Posts Tagged ‘liquidation preferences’

Term sheets tilting in the direction of VC’s

Monday, February 16th, 2009

One of the panel discussions I look forward to attending at the annual Florida Venture Capital Conference (organized by the Florida Venture Forum) is titled “Latest Fads in Term Sheets“.  This one is always a favorite of mine as it gives me a view into the VC industry that is otherwise usually difficult to find.  This year’s panelists at the recent conference in Naples were Dave Felman of Hill Ward Henderson, John Glushik of Intersouth Partners, Randy Poliner of Antares Capital, Jack Rybicki of Larsen Allen, and Steve Vazquez of Foley and Lardner.  The panel was moderated by Carl Roston of Akerman Senterfitt.    VC term sheets are like weather vanes - they turn in the direction of the prevailing economic winds and the winds are now (and have been for at least a quarter) blowing in the direction of the VC’s.  As the panel discussed, some of the key terms that founders and their management teams are now finding in their deals include:

  • Valuations - the economy and lack of timely exit opportunities is resulting in significantly lower valuations than last year (although the good news for early-stage deals is that valuations are already low - so how much lower can they really go?)
  • Milestone based investments - investments are increasingly being staged and tied to milestones that are spaced further apart in time with little or no increase in valuation
  • Liquidation preferences - deals with multiples in liquidation preferences (1.5 to 2X now and potentially going higher) are coming back.  Liquidation preferences protect the investor if there are subsequent flat or down rounds but significantly reduce the value of the common shareholders (read founders and management team) stock at a liquidity event.  Preferences of 3 and 4X were seen during and after the 2000 - 2002 tech bubble collapse which resulted in tremendous disparities between common and preferred shareholder value at a liquidity event).
  • Vesting - new vesting schedules for previously vested founders and management are being imposed in new funding rounds as exits are pushed out.

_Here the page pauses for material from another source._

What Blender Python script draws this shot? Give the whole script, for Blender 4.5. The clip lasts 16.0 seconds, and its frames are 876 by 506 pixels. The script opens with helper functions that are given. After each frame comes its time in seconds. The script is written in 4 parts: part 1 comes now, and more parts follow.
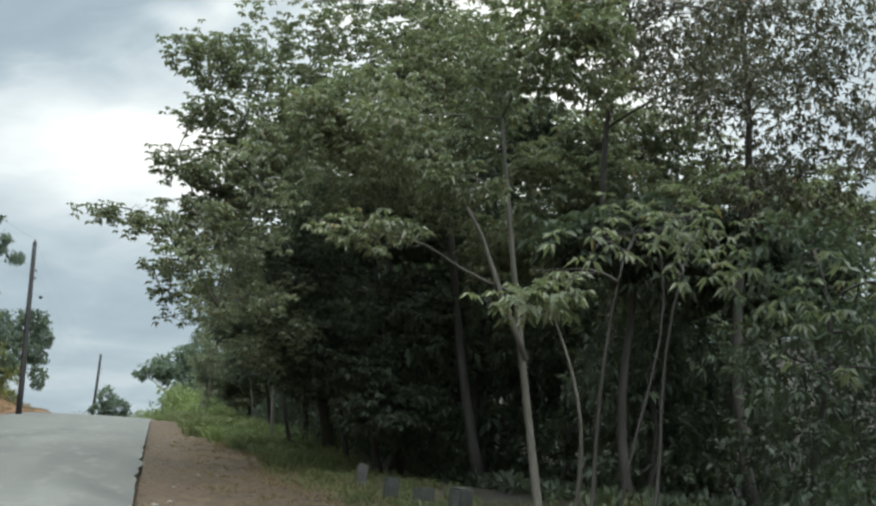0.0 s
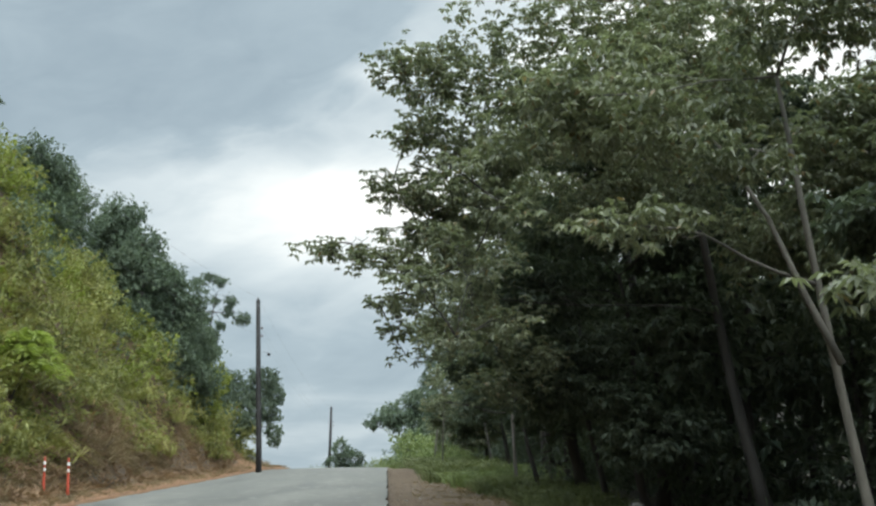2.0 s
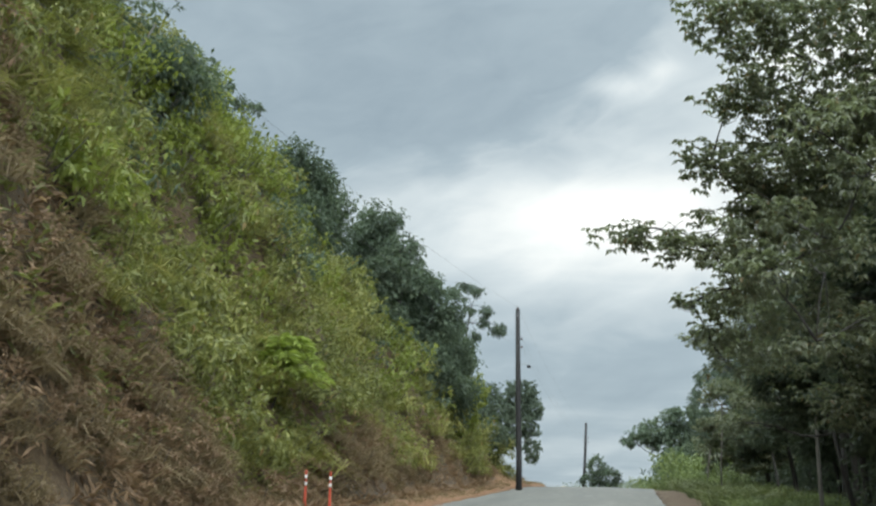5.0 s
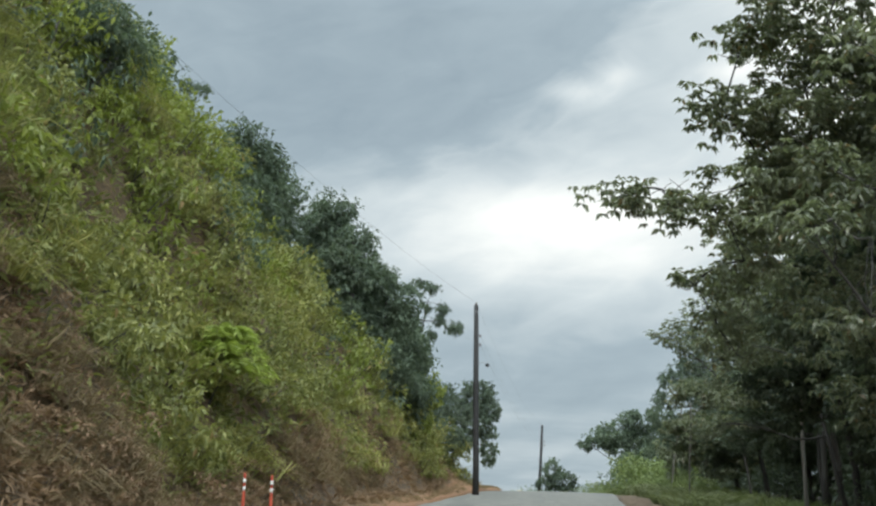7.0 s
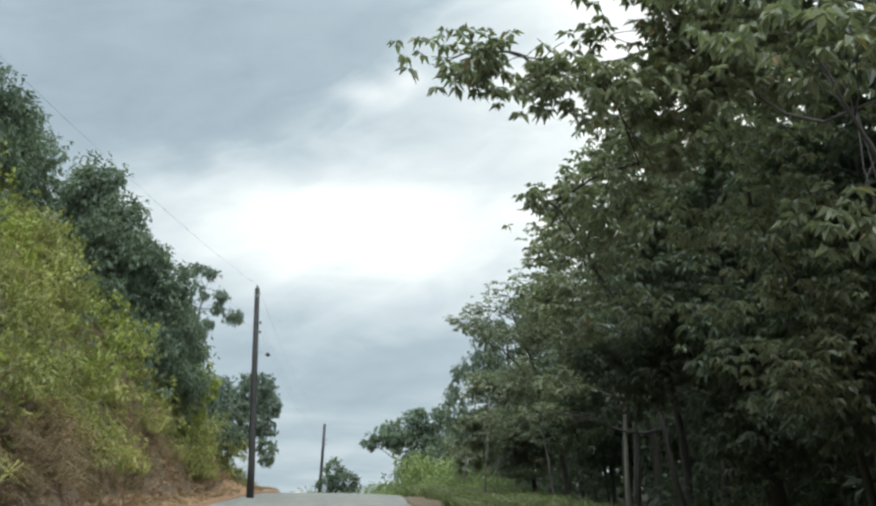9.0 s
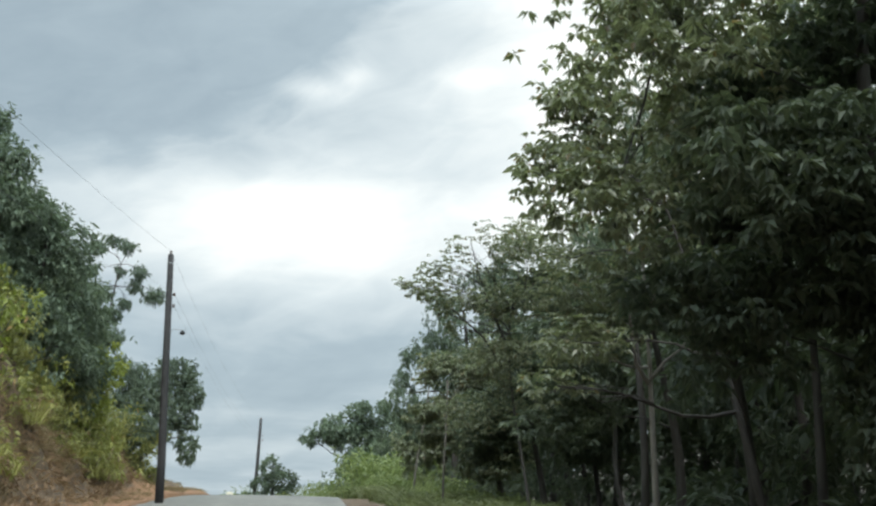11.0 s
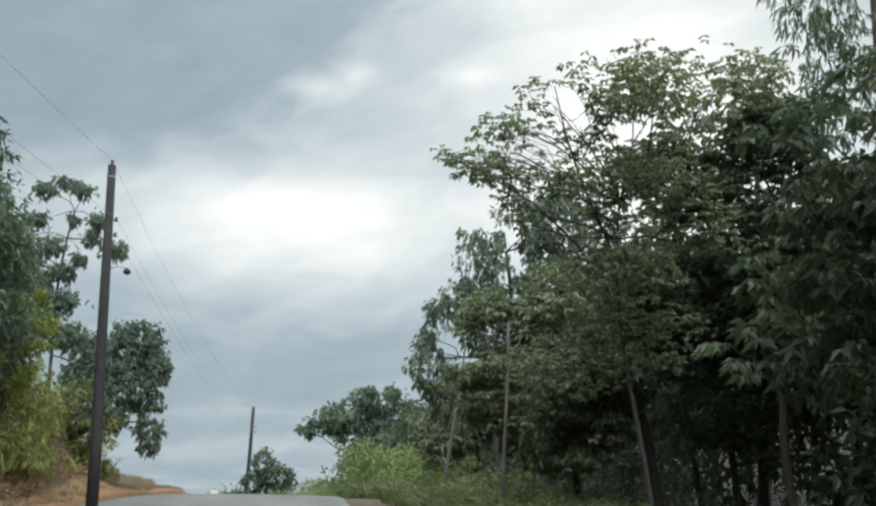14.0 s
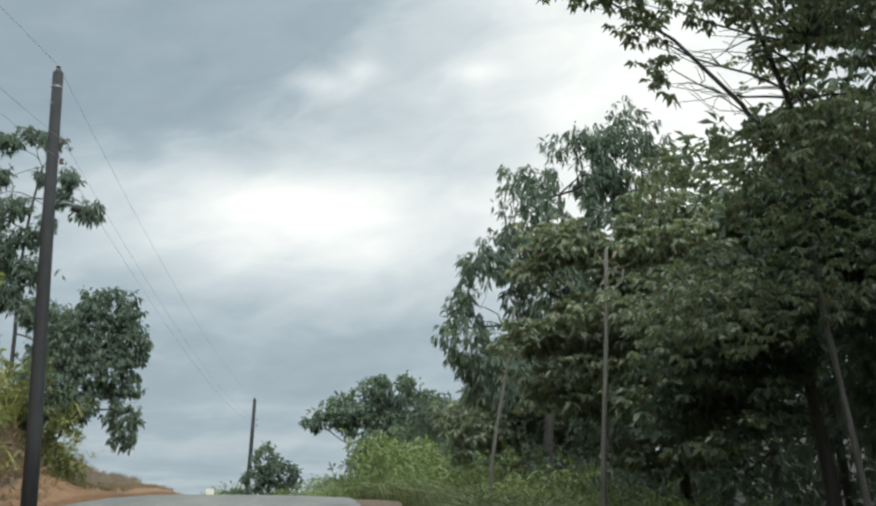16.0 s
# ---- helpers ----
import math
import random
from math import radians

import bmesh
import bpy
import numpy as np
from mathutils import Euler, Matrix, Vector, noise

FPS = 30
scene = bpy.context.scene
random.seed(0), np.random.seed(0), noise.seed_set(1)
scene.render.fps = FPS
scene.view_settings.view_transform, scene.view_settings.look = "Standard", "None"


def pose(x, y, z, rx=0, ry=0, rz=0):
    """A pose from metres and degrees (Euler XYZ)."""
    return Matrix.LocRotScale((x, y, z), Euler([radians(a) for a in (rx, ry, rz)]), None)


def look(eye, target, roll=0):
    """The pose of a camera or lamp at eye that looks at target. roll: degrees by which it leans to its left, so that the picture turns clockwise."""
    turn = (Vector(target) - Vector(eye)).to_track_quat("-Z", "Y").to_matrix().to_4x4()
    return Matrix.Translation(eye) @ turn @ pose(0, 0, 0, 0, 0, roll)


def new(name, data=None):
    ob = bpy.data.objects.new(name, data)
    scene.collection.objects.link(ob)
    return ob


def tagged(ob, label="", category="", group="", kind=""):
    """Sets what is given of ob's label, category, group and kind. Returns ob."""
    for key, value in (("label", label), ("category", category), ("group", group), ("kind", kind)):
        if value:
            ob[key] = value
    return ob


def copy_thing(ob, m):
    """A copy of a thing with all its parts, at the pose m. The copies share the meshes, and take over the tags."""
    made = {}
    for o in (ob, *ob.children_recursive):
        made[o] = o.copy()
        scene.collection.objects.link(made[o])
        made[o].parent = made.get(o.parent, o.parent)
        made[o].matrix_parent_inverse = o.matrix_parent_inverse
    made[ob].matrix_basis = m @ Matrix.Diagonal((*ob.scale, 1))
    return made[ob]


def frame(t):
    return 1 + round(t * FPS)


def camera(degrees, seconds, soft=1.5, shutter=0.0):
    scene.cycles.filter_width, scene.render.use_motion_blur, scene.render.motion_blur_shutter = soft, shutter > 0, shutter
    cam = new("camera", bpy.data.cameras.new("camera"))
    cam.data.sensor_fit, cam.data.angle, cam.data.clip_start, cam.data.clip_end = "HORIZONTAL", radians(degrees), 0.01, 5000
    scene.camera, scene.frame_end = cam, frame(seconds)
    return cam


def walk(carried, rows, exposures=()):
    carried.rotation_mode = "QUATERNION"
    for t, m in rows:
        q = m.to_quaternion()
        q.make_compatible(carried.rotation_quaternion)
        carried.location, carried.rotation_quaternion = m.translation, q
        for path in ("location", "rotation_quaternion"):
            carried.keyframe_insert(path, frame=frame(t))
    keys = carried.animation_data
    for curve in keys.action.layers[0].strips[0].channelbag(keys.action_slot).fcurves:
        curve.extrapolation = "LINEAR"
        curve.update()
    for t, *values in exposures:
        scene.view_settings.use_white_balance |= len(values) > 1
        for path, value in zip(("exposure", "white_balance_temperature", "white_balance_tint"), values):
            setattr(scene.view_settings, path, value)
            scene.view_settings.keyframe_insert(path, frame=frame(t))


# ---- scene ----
cam = camera(40.3, 16.0, soft=2.4)
PATH = [
    (0, (0.15, 0.164, 1.17), (0.59, 2.085, 1.511), 3.0),
    (0.5, (0.185, 0.672, 1.188), (0.563, 2.605, 1.532), 1.0),
    (1, (0.17, 1.269, 1.212), (0.463, 3.212, 1.583), -0.4),
    (1.5, (0.09, 1.847, 1.253), (0.282, 3.799, 1.643), -0.8),
    (2, (-0.025, 2.413, 1.245), (0.066, 4.372, 1.637), -1.0),
    (2.5, (-0.122, 3.069, 1.287), (-0.125, 5.029, 1.683), -1.0),
    (3, (-0.263, 3.683, 1.33), (-0.348, 5.64, 1.732), -1.2),
    (3.5, (-0.398, 4.089, 1.398), (-0.552, 6.04, 1.81), -0.9),
    (4, (-0.561, 4.764, 1.441), (-0.787, 6.708, 1.855), -0.1),
    (4.5, (-0.763, 5.131, 1.433), (-1.049, 7.066, 1.847), 1.1),
    (4.7, (-0.86, 5.26, 1.459), (-1.161, 7.194, 1.873), 1.2),
    (5.75, (-1.16, 6.33, 1.545), (-1.496, 8.256, 1.964), 1.4),
    (6.8, (-1.392, 7.859, 1.615), (-1.663, 9.795, 2.034), 1.4),
    (7, (-1.441, 8.235, 1.615), (-1.684, 10.175, 2.036), 1.5),
    (7.5, (-1.562, 9.135, 1.629), (-1.72, 11.083, 2.053), 1.4),
    (8, (-1.641, 10.247, 1.683), (-1.701, 12.2, 2.109), 1.2),
    (8.5, (-1.75, 11.596, 1.772), (-1.71, 13.55, 2.199), 1.2),
    (9, (-1.707, 12.93, 1.766), (-1.594, 14.88, 2.195), 1.0),
    (10.25, (-1.49, 17.42, 1.97), (-1.289, 19.363, 2.399), 0.9),
    (11.5, (-1.248, 22.599, 2.178), (-1.043, 24.543, 2.602), 0.8),
    (12, (-1.226, 24.601, 2.171), (-1.02, 26.545, 2.595), 0.7),
    (12.5, (-1.14, 26.658, 2.252), (-0.938, 28.602, 2.676), 0.9),
    (13, (-1.126, 28.547, 2.255), (-0.923, 30.491, 2.678), 0.9),
    (13.5, (-1.076, 30.403, 2.312), (-0.875, 32.348, 2.734), 1.0),
    (14, (-1.078, 32.232, 2.362), (-0.876, 34.177, 2.783), 0.8),
    (14.5, (-1.073, 34.085, 2.431), (-0.875, 36.031, 2.848), 0.8),
    (15, (-1.056, 35.878, 2.517), (-0.859, 37.825, 2.932), 0.8),
    (15.5, (-1.072, 37.675, 2.537), (-0.875, 39.622, 2.953), 0.7),
    (16, (-1.069, 39.443, 2.588), (-0.876, 41.39, 3.003), 0.7),
]
walk(cam, [(t, look(eye, target, roll)) for t, eye, target, roll in PATH],
     [(0.0, 0.28), (3.0, 0.25), (7.0, 0.12), (9.0, 0.32), (12.0, 0.22), (13.5, 0.09), (16.0, 0.06)])

# ---- world, sun ----
def node(tree, kind, ins=(), operation="", noise_dimensions=""):
    n = tree.nodes.new(kind)
    if operation:
        n.operation = operation
    if noise_dimensions:
        n.noise_dimensions = noise_dimensions
    for key, v in dict(ins).items():
        if isinstance(v, bpy.types.NodeSocket):
            tree.links.new(v, n.inputs[key])
        else:
            n.inputs[key].default_value = v
    return n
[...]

In this economy and funding environment these terms are the new norm. What can an entrepreneur do to gain more favorable terms?  I’m afraid not much other than to know what the prevailing terms are and to negotiate a deal that is not less favorable than what others are signing.  On the positive side, those founders and management teams with a term sheet in hand contemplating these issues are probably secretly counting their lucky stars!